Согласно родословным данным, князю Юрию служил князь Иван Львов Борятинский, брат которого бежал в Литву в первые годы XVI в. Скорее всего, это обстоятельство было обусловлено передачей в дмитровский удел Серпейска, неподалеку от которого располагались владения Борятинских[391].
По Серпейску и по Брянску при Иване Грозном служили дмитровцы Тургеневы, которые также могли оказаться здесь в первой трети XVI в.[392]
В целом можно отметить, что удельные князья этого времени ориентировались на выходцев из привычного для них круга лиц московской аристократии и обращали не слишком большое внимание на представителей местной (тверской прежде всего) знати.
Сходство между удельными дворами и центральным аппаратом власти проявлялось в возникновении там аналогичных принципов управления. В старицком уделе были зафиксированы некоторые типичные для Государева двора должности, получившие чиновный характер уже в первой половине XVI в. В свадебном разряде 1533 г. упоминался князь Б. И. Палецкий, «у коня». В качестве боярина и конюшего (главы Боярской думы) он известен в 1537 г.[393] Высокое положение занимали дворецкие. Эту функцию выполнял здесь И. И. Умной Колычев (1525/26 и 1530). В 1537 г. дворецким был уже боярин князь Ю. А. Меньшой Пенинский.

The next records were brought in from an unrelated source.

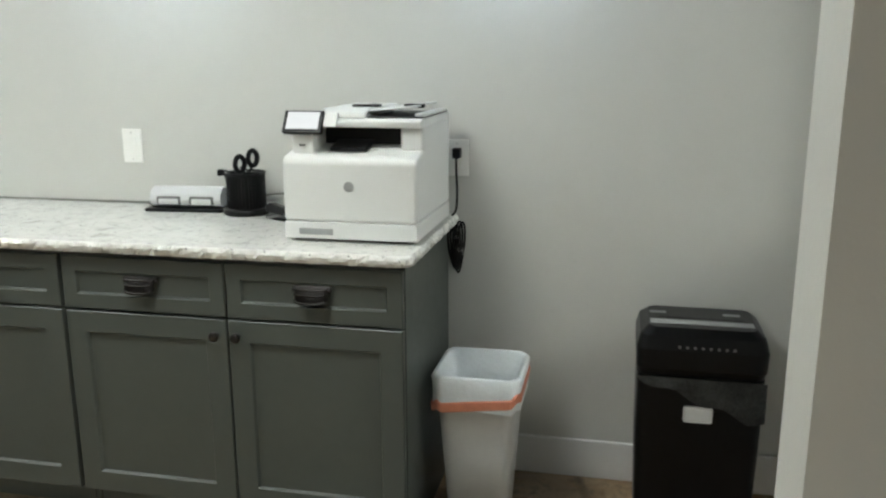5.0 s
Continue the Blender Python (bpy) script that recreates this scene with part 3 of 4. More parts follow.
# ---------------------------------------------------------------- sconces
def wall_sconce():
    t = thing("wall_sconce", (-5.923, BACK, 2.052), "black gooseneck barn wall light with a lit bulb", "wall light", "sconces above the counter")
    rot = Matrix.Rotation(radians(90), 3, "X")
    part("wall_plate", lathe([(0.084, 0.0), (0.086, 0.008), (0.082, 0.018), (0.066, 0.024), (0.060, 0.03), (0.034, 0.034), (0.03, 0.045), (0.012, 0.052)], 40, turn=rot), BLACK_STEEL, t, smooth=True)
    out = -0.235
    pts = curve_points([(0, -0.03, 0.0), (0, -0.075, 0.012), (0, -0.12, 0.06), (0, -0.155, 0.10), (0, -0.195, 0.113), (0, -0.228, 0.09), (0, out, 0.045), (0, out, 0.0)], 6)
    part("gooseneck", tube(pts, 0.0075, sides=10), BLACK_STEEL, t, smooth=True)
    prof = [(0.012, 0.035), (0.018, 0.03), (0.021, 0.0), (0.026, -0.03), (0.031, -0.045), (0.056, -0.053), (0.090, -0.068), (0.108, -0.086), (0.121, -0.102), (0.123, -0.107), (0.119, -0.106), (0.105, -0.090), (0.086, -0.072), (0.043, -0.055), (0.02, -0.052)]
    part("shade", lathe(prof, 48, at=(0, out, 0)), BLACK_STEEL, t, smooth=True)
    part("socket", lathe([(0.018, -0.04), (0.018, -0.091)], 20, at=(0, out, 0)), WHITE, t, smooth=True)
    part("bulb", lathe([(0.011, -0.092), (0.015, -0.099), (0.019, -0.108), (0.0205, -0.118), (0.018, -0.128), (0.011, -0.135), (0.004, -0.138)], 20, at=(0, out, 0)), BULB, t, "lit cool white bulb", smooth=True)
    return t


s0 = wall_sconce()
copy_thing(s0, pose(-4.678, BACK, 2.052))
copy_thing(s0, pose(-3.433, BACK, 2.052))


# ---------------------------------------------------------------- on the counter
def quad_prism(bm, pts, z0, z1):
    lo = [bm.verts.new((x, y, z0)) for x, y in pts]
    hi = [bm.verts.new((x, y, z1)) for x, y in pts]
    n = len(pts)
    bm.faces.new(hi)
    bm.faces.new(list(reversed(lo)))
    for i in range(n):
        j = (i + 1) % n
        bm.faces.new((lo[i], lo[j], hi[j], hi[i]))
    return bm


def profile_x(bm, x0, x1, pts):
    """A body with the outline pts (y, z), drawn out along x."""
    a = [bm.verts.new((x0, y, z)) for y, z in pts]
    b = [bm.verts.new((x1, y, z)) for y, z in pts]
    n = len(pts)
    bm.faces.new(a)
    bm.faces.new(list(reversed(b)))
    for i in range(n):
        j = (i + 1) % n
        bm.faces.new((a[j], a[i], b[i], b[j]))
    bmesh.ops.recalc_face_normals(bm, faces=bm.faces[:])
    return bm


def soften(bm, width=0.006, seg=2):
    es = [e for e in bm.edges if len(e.link_faces) == 2 and e.calc_face_angle(0) > 0.5]
    bmesh.ops.bevel(bm, geom=es, offset=width, segments=seg, affect="EDGES", profile=0.5)
    return bm


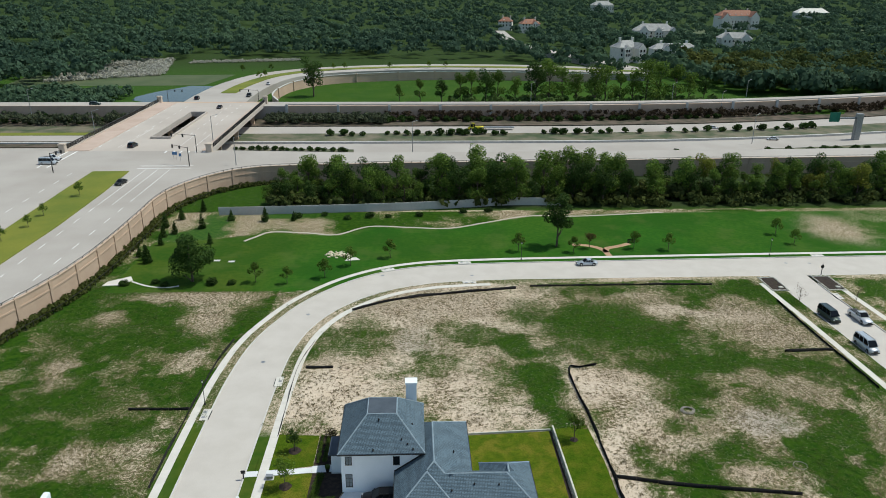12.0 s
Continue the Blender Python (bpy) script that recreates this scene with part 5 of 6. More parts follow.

В составе старицкого двора присутствовали стольники. Эту должность занимал в 1537 г. князь Иван Шах Чернятинский. Стольниками при московском дворе становились, как правило, новики из знатных аристократических фамилий, сравнительно недавно поступающие на службу. Со временем все они имели неплохие шансы на попадание в Боярскую думу. Иван Шах был сыном боярина В. А. Чернятинского. По своим родственным связям он принадлежал к верхушке старицкого двора[394].
Получила распространение в уделах и должность городовых приказчиков. В дмитровском уделе кашинским «вое водой городовым» был Павел Никитин Носов, один из местных вотчинников[395].
Уделы не только брали за основу общегосударственную систему организации службы Государева двора. В некоторых отношениях можно отметить синхронность происходивших политических процессов: при дворе великого князя и при дворах его удельных братьев. Отчетливо названная особенность проявлялась в вопросе изменения состава ближайшего окружения удельных князей.